Retype the lines beneath this one, from the first through the line containing "pose from metres". Pictures are left out.

===============

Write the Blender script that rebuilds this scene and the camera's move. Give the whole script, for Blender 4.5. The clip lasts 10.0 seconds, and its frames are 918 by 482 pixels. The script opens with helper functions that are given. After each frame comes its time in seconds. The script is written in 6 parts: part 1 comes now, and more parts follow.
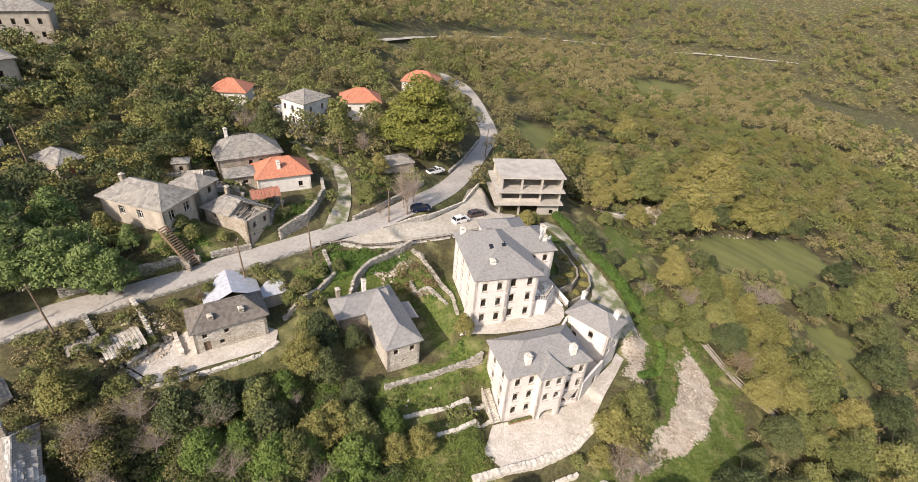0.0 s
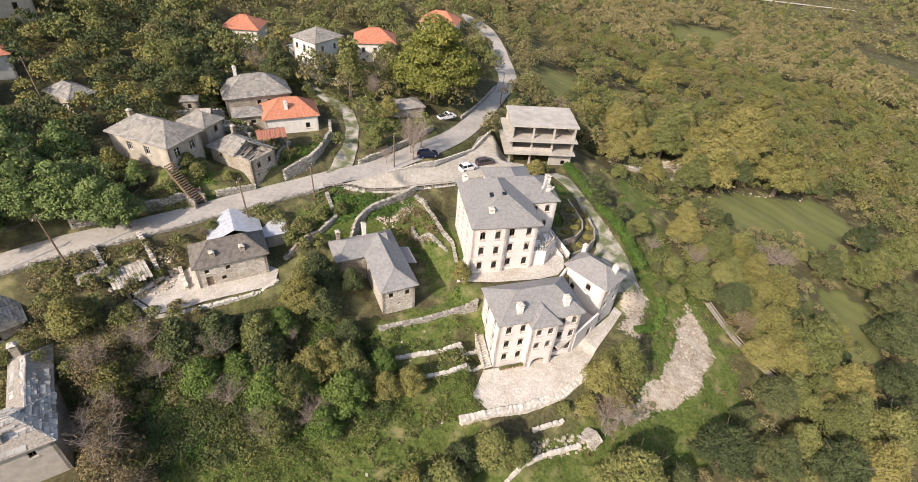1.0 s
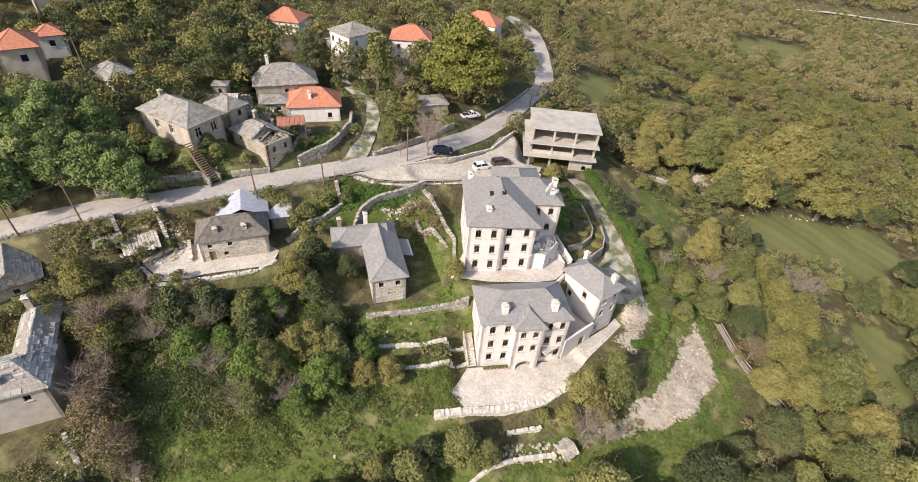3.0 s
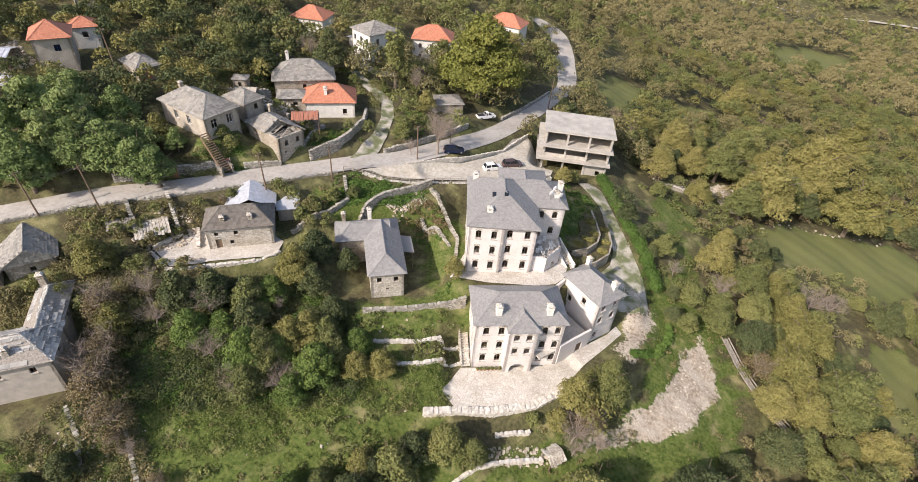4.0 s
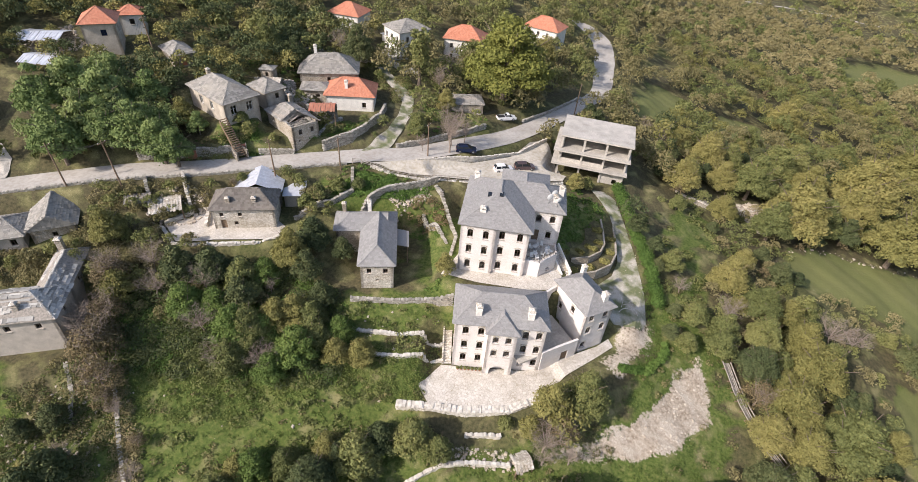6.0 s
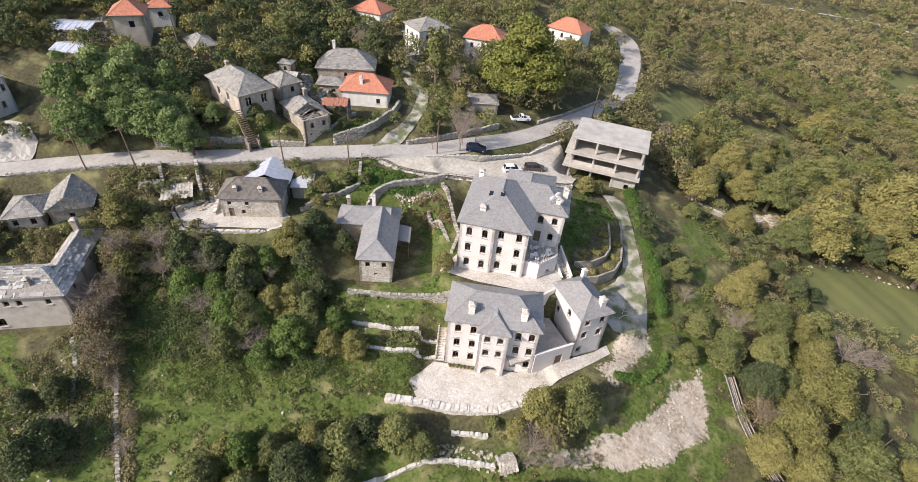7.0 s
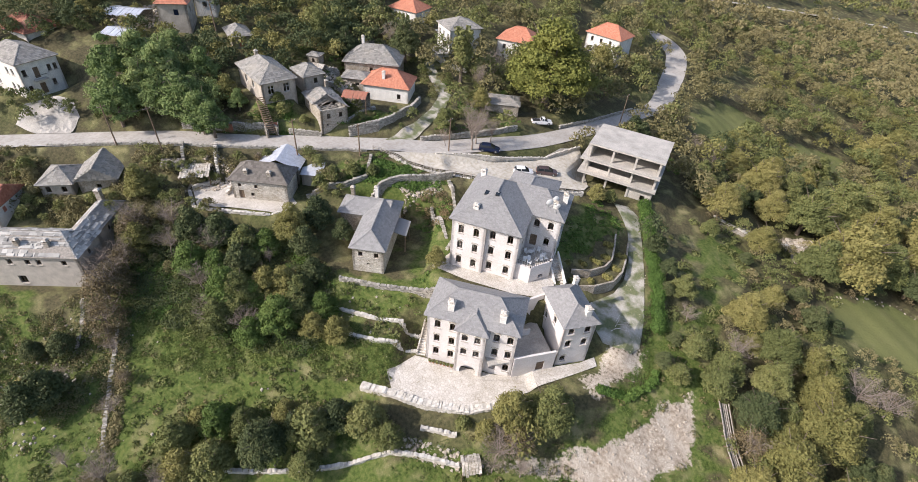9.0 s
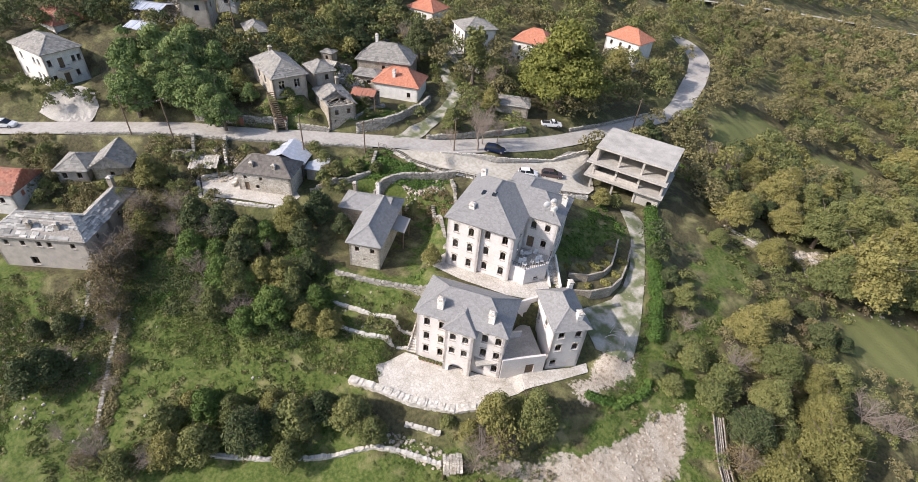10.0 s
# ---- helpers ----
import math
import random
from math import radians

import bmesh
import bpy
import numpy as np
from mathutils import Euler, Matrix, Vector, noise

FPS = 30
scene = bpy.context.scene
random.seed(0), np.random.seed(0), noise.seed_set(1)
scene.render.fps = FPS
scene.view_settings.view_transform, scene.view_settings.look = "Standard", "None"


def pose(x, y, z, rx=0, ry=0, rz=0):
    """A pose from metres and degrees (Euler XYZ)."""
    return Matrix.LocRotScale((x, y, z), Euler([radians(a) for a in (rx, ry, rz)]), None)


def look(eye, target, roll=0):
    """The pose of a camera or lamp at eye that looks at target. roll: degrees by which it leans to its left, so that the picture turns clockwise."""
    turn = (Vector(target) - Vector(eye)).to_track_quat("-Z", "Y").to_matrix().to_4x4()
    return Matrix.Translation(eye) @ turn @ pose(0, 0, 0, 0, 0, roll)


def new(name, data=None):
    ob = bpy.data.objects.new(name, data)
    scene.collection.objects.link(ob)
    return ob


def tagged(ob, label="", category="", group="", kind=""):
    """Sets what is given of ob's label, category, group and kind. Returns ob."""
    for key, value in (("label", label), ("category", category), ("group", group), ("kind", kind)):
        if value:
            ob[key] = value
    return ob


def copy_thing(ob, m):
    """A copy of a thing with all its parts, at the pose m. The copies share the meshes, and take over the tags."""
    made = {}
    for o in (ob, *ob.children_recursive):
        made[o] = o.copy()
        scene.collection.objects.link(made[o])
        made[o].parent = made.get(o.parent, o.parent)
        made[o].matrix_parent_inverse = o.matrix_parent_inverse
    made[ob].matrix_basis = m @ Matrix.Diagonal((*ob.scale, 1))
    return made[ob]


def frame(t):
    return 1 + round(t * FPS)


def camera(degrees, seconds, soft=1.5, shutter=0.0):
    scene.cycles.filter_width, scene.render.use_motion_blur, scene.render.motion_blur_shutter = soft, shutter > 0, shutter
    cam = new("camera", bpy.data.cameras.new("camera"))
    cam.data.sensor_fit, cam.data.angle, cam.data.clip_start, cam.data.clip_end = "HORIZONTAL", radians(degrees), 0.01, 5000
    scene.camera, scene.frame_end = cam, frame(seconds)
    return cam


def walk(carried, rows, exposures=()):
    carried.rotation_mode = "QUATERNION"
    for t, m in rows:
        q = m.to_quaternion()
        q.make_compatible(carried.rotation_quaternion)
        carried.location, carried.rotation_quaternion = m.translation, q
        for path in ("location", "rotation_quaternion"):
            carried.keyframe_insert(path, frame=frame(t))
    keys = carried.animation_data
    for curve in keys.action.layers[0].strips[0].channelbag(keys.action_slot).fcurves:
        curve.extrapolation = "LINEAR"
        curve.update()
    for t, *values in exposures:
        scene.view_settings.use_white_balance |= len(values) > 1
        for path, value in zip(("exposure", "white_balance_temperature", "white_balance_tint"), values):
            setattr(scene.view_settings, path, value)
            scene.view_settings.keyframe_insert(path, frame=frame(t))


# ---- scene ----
cam = camera(83.6, 10.0, 0.7)
METRES, EYE, TILT, LEAN, TURN = 45.0, 57.27, -32.2, -4.0, 0.0
ROWS = [
    (0.0, 0.0, 0.0, 0.0, -0.0, 0.0, 0.0),
    (0.5, 0.0467, 0.0019, -0.0063, 1.4, -4.53, -0.85),
    (1.0, 0.0945, 0.0071, -0.0058, 3.04, -5.68, -2.03),
    (1.5, 0.1408, 0.0107, -0.0116, 4.52, -5.64, -2.96),
    (2.0, 0.1919, 0.0152, -0.0151, 6.16, -5.61, -4.02),
    (2.5, 0.2393, 0.0202, -0.0171, 7.62, -5.66, -4.97),
    (4.0, 0.3879, 0.0431, -0.0133, 12.84, -5.96, -8.32),
    (4.5, 0.436, 0.0538, -0.0096, 14.44, -6.15, -9.31),
    (5.0, 0.4874, 0.0662, -0.0056, 16.13, -6.35, -10.33),
    (5.5, 0.5343, 0.0798, -0.0005, 17.46, -6.49, -11.12),
    (7.0, 0.6767, 0.1329, 0.015, 22.61, -7.36, -14.2),
    (7.5, 0.7206, 0.1521, 0.0214, 24.28, -7.67, -15.2),
    (8.0, 0.7679, 0.1742, 0.0294, 26.04, -8.02, -16.21),
    (8.5, 0.8115, 0.1956, 0.0388, 27.52, -8.38, -17.03),
    (9.0, 0.8564, 0.2194, 0.05, 29.13, -8.77, -17.92),
    (9.5, 0.9016, 0.2449, 0.0614, 30.88, -9.21, -18.89),
    (10.0, 0.9414, 0.2694, 0.0732, 32.41, -9.62, -19.68),
]
walk(cam, [(t, pose(0, 0, EYE, TILT, LEAN, TURN) @ pose(METRES * x, METRES * y, METRES * z, 90 + pitch, roll, yaw)) for t, x, y, z, yaw, pitch, roll in ROWS],
     [(0.0, 0.38, 6750, 17), (10.0, 0.38, 6120, 17)])

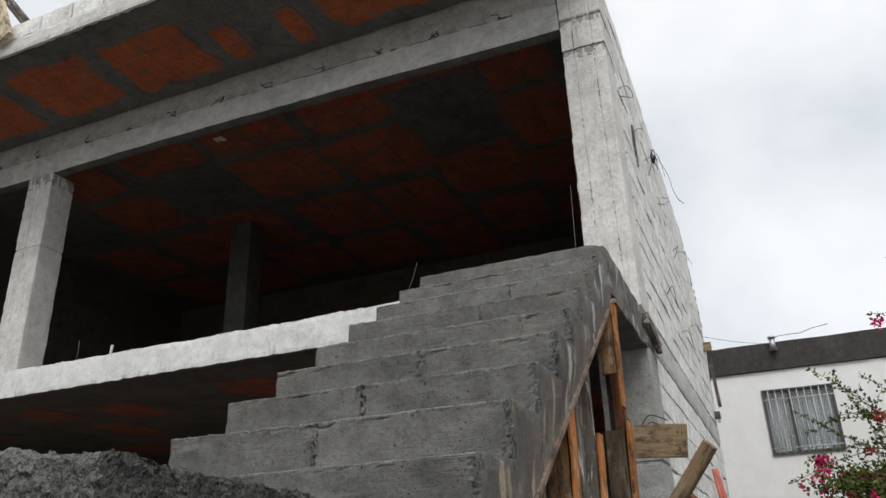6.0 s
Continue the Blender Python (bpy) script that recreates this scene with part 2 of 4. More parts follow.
# upper beam face: soiled, and darkened by the balcony's shade in the colour
BEAM = concrete("beam_concrete", (0.49, 0.485, 0.465), (0.33, 0.328, 0.315), (0.24, 0.22, 0.20), streak=(0.9, 5, 3), stain_amount=0.45, cut=0.56, bump=0.35, grit=0.6, sand=0.25)
BEAM_LOW = concrete("pale_beam_concrete", (0.57, 0.575, 0.555), (0.42, 0.425, 0.41), (0.66, 0.66, 0.64), streak=(0.9, 5, 5), stain_amount=0.5, bump=0.3, grit=0.5, sand=0.25)
WHITE = concrete("white_limewash", (0.78, 0.78, 0.765), (0.60, 0.605, 0.595), (0.36, 0.35, 0.33), streak=(3.5, 3.5, 0.8), stain_amount=0.8, cut=0.58, pores=1.0, bump=0.35, blotch=0.5, sand=0.2, grit=0.4, gate=(0.56, 0.63))
BLOCKW = concrete("whitewashed_block", (0.83, 0.83, 0.805), (0.60, 0.60, 0.58), (0.27, 0.27, 0.26), streak=(2, 2, 0.9), stain_amount=0.6, cut=0.58, shuffle=True, bump=0.5, piece=0.08, pores=0.6)
BLOCKG = concrete("grey_block", (0.27, 0.27, 0.262), (0.13, 0.13, 0.126), (0.09, 0.09, 0.086), streak=(2, 2, 1.2), stain_amount=0.6, shuffle=True, bump=0.5, piece=0.35)
GARDEN = concrete("bluish_garden_whitewash", (0.53, 0.54, 0.55), (0.41, 0.418, 0.428), (0.25, 0.255, 0.26), streak=(2, 2, 1.2), stain_amount=0.5, cut=0.57, shuffle=True, bump=0.4, pores=0.4, piece=0.12)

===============

Exercise output ::
Write the Blender script that rebuilds this scene and the camera's move. Give the whole script, for Blender 4.5. The clip lasts 10.0 seconds, and its frames are 918 by 482 pixels. The script opens with helper functions that are given. After each frame comes its time in seconds. The script is written in 6 parts: part 1 comes now, and more parts follow.
0.0 s
1.0 s
3.0 s
4.0 s
6.0 s
7.0 s
9.0 s
10.0 s
# ---- helpers ----
import math
import random
from math import radians

import bmesh
import bpy
import numpy as np
from mathutils import Euler, Matrix, Vector, noise

FPS = 30
scene = bpy.context.scene
random.seed(0), np.random.seed(0), noise.seed_set(1)
scene.render.fps = FPS
scene.view_settings.view_transform, scene.view_settings.look = "Standard", "None"


def pose(x, y, z, rx=0, ry=0, rz=0):
    """A pose from metres and degrees (Euler XYZ)."""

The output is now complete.